What the task asks
Write out exactly the lines from the line with "from mathutils import" through the line with "pose from metres", including both, and nothing more.

Dataset section
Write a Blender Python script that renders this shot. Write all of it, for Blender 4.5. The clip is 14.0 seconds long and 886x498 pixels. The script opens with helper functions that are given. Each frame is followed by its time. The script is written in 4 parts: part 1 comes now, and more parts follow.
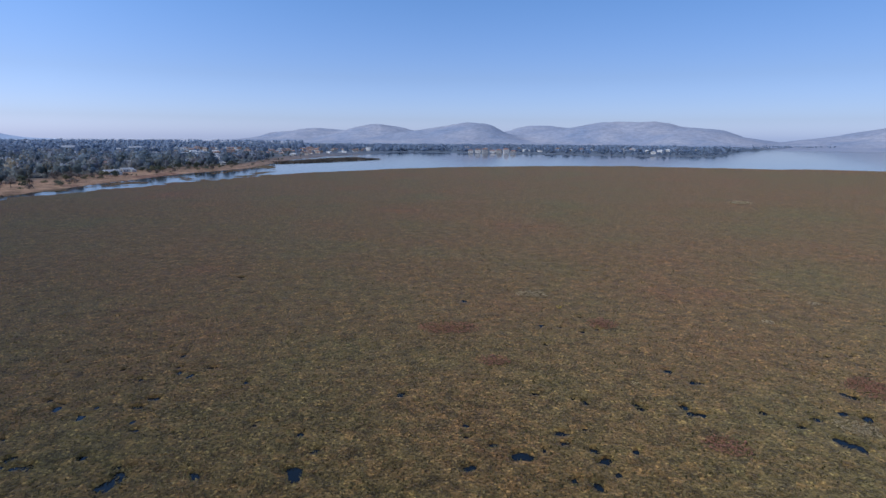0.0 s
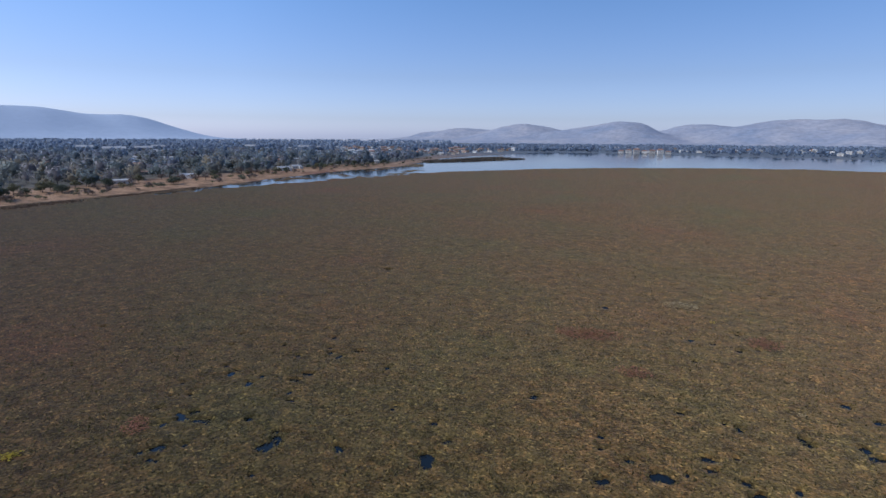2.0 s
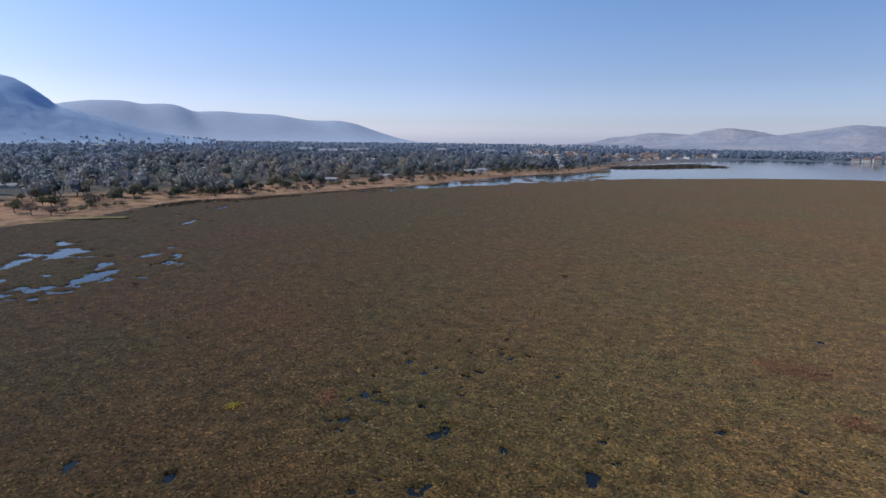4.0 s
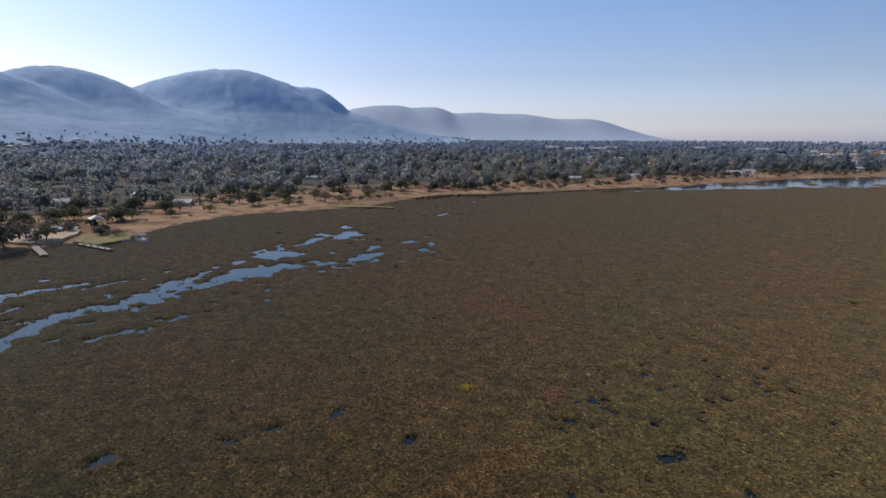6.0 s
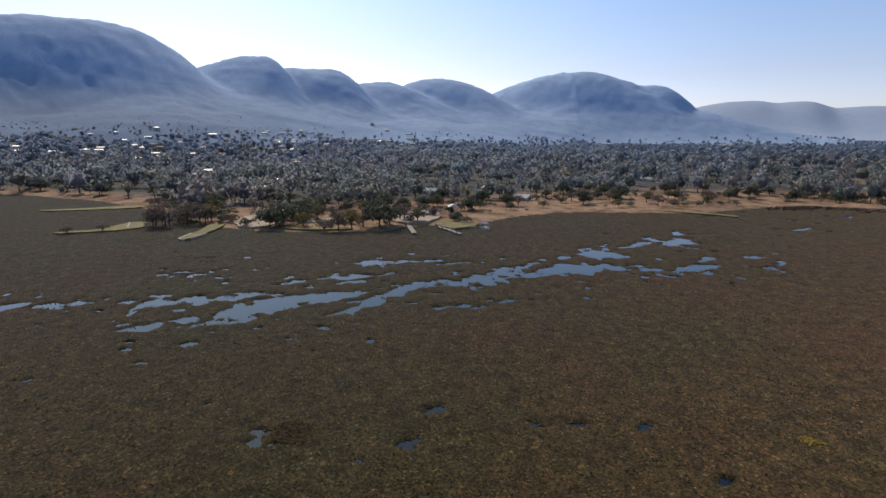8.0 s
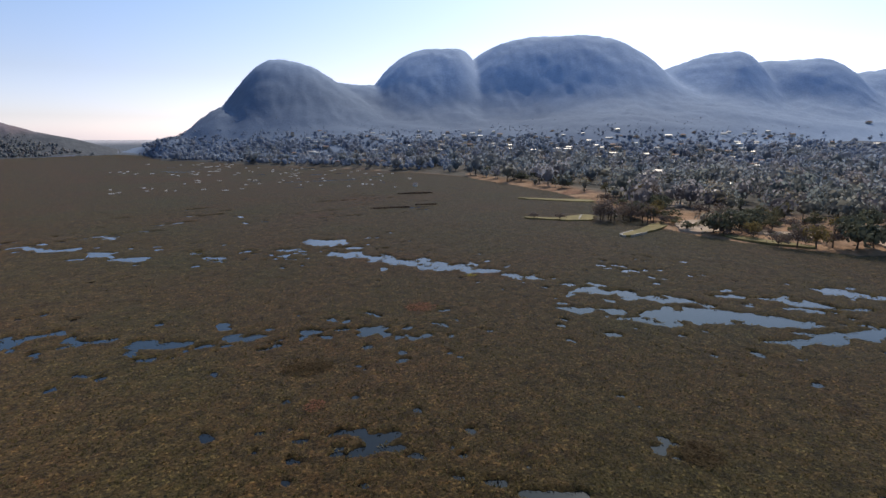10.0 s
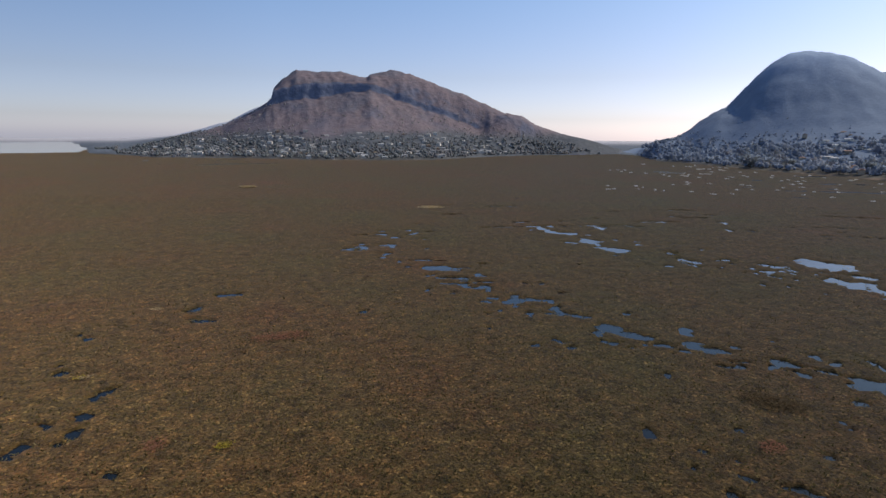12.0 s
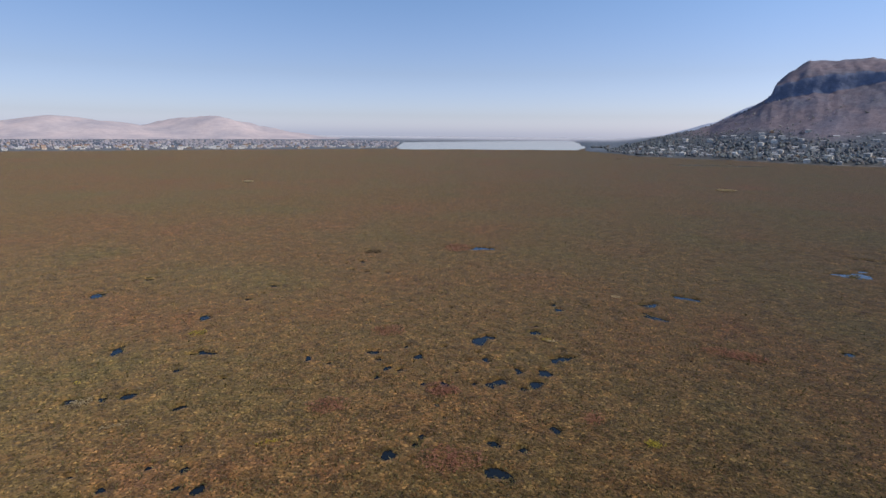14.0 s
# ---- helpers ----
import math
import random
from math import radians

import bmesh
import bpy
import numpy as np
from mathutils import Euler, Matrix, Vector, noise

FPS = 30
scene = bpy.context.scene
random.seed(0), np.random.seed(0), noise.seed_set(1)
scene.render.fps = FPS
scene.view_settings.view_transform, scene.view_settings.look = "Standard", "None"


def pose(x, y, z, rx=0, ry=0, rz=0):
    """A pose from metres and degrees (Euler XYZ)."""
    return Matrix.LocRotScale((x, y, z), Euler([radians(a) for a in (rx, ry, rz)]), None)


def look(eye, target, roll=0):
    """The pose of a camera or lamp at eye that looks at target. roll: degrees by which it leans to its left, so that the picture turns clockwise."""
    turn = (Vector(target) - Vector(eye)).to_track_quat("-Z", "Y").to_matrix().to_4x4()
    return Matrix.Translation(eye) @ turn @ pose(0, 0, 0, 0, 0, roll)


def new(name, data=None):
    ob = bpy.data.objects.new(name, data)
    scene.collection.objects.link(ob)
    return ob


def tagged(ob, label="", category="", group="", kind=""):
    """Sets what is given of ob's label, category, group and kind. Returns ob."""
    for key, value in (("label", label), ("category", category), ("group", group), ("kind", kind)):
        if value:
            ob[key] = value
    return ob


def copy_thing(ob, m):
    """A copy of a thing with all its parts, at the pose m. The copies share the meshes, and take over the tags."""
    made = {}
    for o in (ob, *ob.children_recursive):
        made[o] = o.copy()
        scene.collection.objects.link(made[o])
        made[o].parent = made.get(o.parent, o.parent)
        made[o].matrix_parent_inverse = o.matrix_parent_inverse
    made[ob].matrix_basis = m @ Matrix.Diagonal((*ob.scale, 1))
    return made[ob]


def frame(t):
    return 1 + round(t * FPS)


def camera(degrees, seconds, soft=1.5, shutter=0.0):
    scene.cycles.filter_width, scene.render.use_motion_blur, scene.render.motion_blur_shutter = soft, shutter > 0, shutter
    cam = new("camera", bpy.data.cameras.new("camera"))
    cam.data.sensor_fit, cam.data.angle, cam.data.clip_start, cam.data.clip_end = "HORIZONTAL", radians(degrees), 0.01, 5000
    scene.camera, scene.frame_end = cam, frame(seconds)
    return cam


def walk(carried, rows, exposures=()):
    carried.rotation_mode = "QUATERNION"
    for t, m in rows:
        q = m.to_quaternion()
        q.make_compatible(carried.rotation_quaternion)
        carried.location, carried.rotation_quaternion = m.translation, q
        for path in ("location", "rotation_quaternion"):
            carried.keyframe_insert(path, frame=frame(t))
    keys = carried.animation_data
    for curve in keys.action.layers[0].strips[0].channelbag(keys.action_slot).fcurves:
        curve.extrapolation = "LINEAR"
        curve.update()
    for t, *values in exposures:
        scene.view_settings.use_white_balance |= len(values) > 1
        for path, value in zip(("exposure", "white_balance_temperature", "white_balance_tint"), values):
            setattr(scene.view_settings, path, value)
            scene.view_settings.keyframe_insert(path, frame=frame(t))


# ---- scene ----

In response
from mathutils import Euler, Matrix, Vector, noise

FPS = 30
scene = bpy.context.scene
random.seed(0), np.random.seed(0), noise.seed_set(1)
scene.render.fps = FPS
scene.view_settings.view_transform, scene.view_settings.look = "Standard", "None"


def pose(x, y, z, rx=0, ry=0, rz=0):
    """A pose from metres and degrees (Euler XYZ)."""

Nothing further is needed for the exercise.